The nonexistent recovery

RGD readers will know that I’m very skeptical of the reliability of government economic statistics, mostly because they are a constantly moving target that mutate over time. However, a closer look at everything from TOTLL to today’s GDP Advance (3.2% annual) makes it appear as if the statistical shenanigans are growing exponentially:

I’m concerned with these numbers – quite concerned in fact. The Federal Government borrowed (and presumably spent) $462 billion in excess of tax receipts over the first three months of 2010. But PCE – personal consumption expenditures – was up $83 billion and federal spending was up only 3.5 billion.

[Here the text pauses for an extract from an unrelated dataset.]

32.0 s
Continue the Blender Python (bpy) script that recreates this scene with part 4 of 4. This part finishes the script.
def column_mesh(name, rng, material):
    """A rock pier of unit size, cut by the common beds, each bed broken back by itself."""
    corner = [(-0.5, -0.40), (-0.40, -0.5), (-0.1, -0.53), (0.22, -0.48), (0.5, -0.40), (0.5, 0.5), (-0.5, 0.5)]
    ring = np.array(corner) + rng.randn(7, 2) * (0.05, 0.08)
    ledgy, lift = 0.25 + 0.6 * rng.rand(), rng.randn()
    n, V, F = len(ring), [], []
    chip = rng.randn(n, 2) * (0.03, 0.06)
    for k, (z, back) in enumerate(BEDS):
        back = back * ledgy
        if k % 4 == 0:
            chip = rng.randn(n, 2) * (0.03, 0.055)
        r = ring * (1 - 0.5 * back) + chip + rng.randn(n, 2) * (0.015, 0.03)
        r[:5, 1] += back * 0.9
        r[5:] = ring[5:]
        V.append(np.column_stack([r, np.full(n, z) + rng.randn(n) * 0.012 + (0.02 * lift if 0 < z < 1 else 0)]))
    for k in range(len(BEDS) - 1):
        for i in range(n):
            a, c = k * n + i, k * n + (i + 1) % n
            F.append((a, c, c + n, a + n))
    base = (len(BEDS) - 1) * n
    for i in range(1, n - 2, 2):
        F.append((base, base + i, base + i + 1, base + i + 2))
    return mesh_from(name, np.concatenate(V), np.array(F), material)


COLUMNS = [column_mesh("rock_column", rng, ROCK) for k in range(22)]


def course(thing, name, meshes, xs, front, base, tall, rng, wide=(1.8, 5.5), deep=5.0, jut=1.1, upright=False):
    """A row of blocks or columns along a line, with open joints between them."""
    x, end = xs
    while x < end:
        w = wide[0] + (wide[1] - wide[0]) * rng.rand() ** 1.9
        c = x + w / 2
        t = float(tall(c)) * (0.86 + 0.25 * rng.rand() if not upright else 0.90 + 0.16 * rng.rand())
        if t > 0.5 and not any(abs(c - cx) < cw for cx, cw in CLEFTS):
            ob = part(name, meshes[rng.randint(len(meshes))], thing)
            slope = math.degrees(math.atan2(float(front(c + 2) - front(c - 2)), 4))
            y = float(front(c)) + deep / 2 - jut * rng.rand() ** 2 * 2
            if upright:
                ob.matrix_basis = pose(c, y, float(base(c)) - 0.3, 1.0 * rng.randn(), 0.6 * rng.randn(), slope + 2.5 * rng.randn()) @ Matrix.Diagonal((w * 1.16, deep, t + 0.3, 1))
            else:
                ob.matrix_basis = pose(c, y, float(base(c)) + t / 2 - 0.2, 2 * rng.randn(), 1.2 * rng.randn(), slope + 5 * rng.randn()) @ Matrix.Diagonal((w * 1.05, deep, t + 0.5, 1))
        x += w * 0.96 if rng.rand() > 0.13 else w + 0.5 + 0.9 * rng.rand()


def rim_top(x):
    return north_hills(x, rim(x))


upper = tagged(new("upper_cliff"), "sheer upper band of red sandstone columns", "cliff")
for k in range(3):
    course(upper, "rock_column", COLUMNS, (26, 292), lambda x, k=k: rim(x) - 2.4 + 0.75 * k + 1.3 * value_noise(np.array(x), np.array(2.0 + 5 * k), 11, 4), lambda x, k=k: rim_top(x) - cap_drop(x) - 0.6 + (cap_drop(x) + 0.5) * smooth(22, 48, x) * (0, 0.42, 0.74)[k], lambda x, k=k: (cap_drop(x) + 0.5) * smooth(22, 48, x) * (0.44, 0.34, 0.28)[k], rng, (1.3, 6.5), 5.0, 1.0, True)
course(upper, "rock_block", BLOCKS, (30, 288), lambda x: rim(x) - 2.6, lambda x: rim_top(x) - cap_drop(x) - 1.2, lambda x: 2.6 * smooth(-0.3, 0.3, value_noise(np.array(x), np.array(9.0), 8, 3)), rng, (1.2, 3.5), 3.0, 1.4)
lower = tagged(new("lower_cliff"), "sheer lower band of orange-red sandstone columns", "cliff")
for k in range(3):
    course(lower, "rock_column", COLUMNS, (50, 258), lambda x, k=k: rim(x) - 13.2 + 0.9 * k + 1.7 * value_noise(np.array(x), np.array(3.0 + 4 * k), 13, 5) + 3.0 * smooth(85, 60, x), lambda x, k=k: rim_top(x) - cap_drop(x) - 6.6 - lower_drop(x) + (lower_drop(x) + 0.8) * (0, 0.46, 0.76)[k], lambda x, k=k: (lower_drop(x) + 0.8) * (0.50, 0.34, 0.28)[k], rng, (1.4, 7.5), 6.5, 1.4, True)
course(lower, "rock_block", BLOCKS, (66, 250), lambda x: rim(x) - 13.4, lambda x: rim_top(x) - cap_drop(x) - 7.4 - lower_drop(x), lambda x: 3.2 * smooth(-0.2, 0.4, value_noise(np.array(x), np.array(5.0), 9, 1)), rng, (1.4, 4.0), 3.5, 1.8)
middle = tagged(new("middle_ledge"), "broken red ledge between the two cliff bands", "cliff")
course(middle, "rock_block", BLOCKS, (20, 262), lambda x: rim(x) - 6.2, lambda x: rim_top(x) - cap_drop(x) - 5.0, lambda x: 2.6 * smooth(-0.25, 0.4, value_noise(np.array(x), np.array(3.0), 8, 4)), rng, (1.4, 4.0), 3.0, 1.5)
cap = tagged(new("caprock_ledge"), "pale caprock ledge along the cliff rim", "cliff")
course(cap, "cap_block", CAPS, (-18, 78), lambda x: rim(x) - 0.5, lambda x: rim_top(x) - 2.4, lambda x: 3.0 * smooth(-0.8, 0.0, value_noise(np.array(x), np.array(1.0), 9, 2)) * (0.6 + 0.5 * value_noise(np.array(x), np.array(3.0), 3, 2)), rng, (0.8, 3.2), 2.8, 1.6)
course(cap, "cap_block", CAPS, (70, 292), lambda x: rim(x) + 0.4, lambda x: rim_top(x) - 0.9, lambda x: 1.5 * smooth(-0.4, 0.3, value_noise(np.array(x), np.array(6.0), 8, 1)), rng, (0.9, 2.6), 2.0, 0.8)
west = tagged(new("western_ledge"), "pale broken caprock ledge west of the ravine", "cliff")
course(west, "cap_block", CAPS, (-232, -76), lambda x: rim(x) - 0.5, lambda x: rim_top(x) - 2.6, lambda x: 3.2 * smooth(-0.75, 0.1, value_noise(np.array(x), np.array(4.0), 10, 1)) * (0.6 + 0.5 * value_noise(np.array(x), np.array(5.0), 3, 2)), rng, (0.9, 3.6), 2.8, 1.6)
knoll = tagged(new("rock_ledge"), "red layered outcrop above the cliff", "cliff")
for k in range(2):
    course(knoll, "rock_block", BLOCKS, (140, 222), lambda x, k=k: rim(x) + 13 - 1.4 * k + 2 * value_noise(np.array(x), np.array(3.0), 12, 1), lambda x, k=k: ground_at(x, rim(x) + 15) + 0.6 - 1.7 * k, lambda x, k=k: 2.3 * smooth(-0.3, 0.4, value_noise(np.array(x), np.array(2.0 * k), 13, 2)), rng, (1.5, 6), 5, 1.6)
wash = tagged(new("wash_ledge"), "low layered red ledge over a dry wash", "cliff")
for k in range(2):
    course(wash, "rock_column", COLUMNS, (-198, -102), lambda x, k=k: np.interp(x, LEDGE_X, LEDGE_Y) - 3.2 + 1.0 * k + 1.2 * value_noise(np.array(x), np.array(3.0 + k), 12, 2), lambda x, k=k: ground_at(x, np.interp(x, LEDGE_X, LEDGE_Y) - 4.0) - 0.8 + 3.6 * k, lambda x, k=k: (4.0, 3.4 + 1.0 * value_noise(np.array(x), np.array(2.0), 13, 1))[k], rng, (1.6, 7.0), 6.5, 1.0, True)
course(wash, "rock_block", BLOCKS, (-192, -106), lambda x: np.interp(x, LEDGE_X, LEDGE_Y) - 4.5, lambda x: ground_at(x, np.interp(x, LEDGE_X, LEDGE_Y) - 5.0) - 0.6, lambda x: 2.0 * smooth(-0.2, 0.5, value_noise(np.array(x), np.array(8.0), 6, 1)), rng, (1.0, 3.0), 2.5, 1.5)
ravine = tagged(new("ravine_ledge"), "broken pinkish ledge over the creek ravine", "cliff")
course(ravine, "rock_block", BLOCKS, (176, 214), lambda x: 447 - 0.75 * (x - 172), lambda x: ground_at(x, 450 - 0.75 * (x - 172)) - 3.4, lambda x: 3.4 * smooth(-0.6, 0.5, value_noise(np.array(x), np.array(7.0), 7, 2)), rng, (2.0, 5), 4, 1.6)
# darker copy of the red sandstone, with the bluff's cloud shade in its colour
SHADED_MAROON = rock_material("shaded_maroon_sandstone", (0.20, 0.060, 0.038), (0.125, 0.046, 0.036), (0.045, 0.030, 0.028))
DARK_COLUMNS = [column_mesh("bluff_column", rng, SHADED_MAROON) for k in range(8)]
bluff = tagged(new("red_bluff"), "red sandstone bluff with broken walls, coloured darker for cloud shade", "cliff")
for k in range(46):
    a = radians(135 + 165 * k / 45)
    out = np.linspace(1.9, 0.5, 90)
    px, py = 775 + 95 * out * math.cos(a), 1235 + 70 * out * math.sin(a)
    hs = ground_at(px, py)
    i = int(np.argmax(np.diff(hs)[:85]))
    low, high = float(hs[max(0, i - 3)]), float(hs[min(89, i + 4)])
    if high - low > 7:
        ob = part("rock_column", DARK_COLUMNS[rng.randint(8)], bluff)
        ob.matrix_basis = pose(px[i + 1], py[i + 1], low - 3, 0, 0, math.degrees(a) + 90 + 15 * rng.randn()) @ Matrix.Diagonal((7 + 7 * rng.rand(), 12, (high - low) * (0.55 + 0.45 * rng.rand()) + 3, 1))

Where did the other $375 billion go?

Into a black hole of covering existing obligations, it appears, and the final private demand GDP deficit covered by this is almost exactly 10% (GDP for the quarter is ~3.650 trillion, so $375 billion is roughly 10% of that.)

Karl Denninger isn’t the only one to notice anomalies with regards to today’s BEA release. Calculated Risk notices that Residential Investment isn’t behaving in its usual post-recessionary manner: “RI as a percent of GDP is at a new record low. And there is no reason to expect a sustained increase in RI until the excess housing inventory is absorbed. Notice that RI usually recovers very quickly coming out of a recession. This time RI is moving sideways – not a good sign for a robust recovery in 2010.”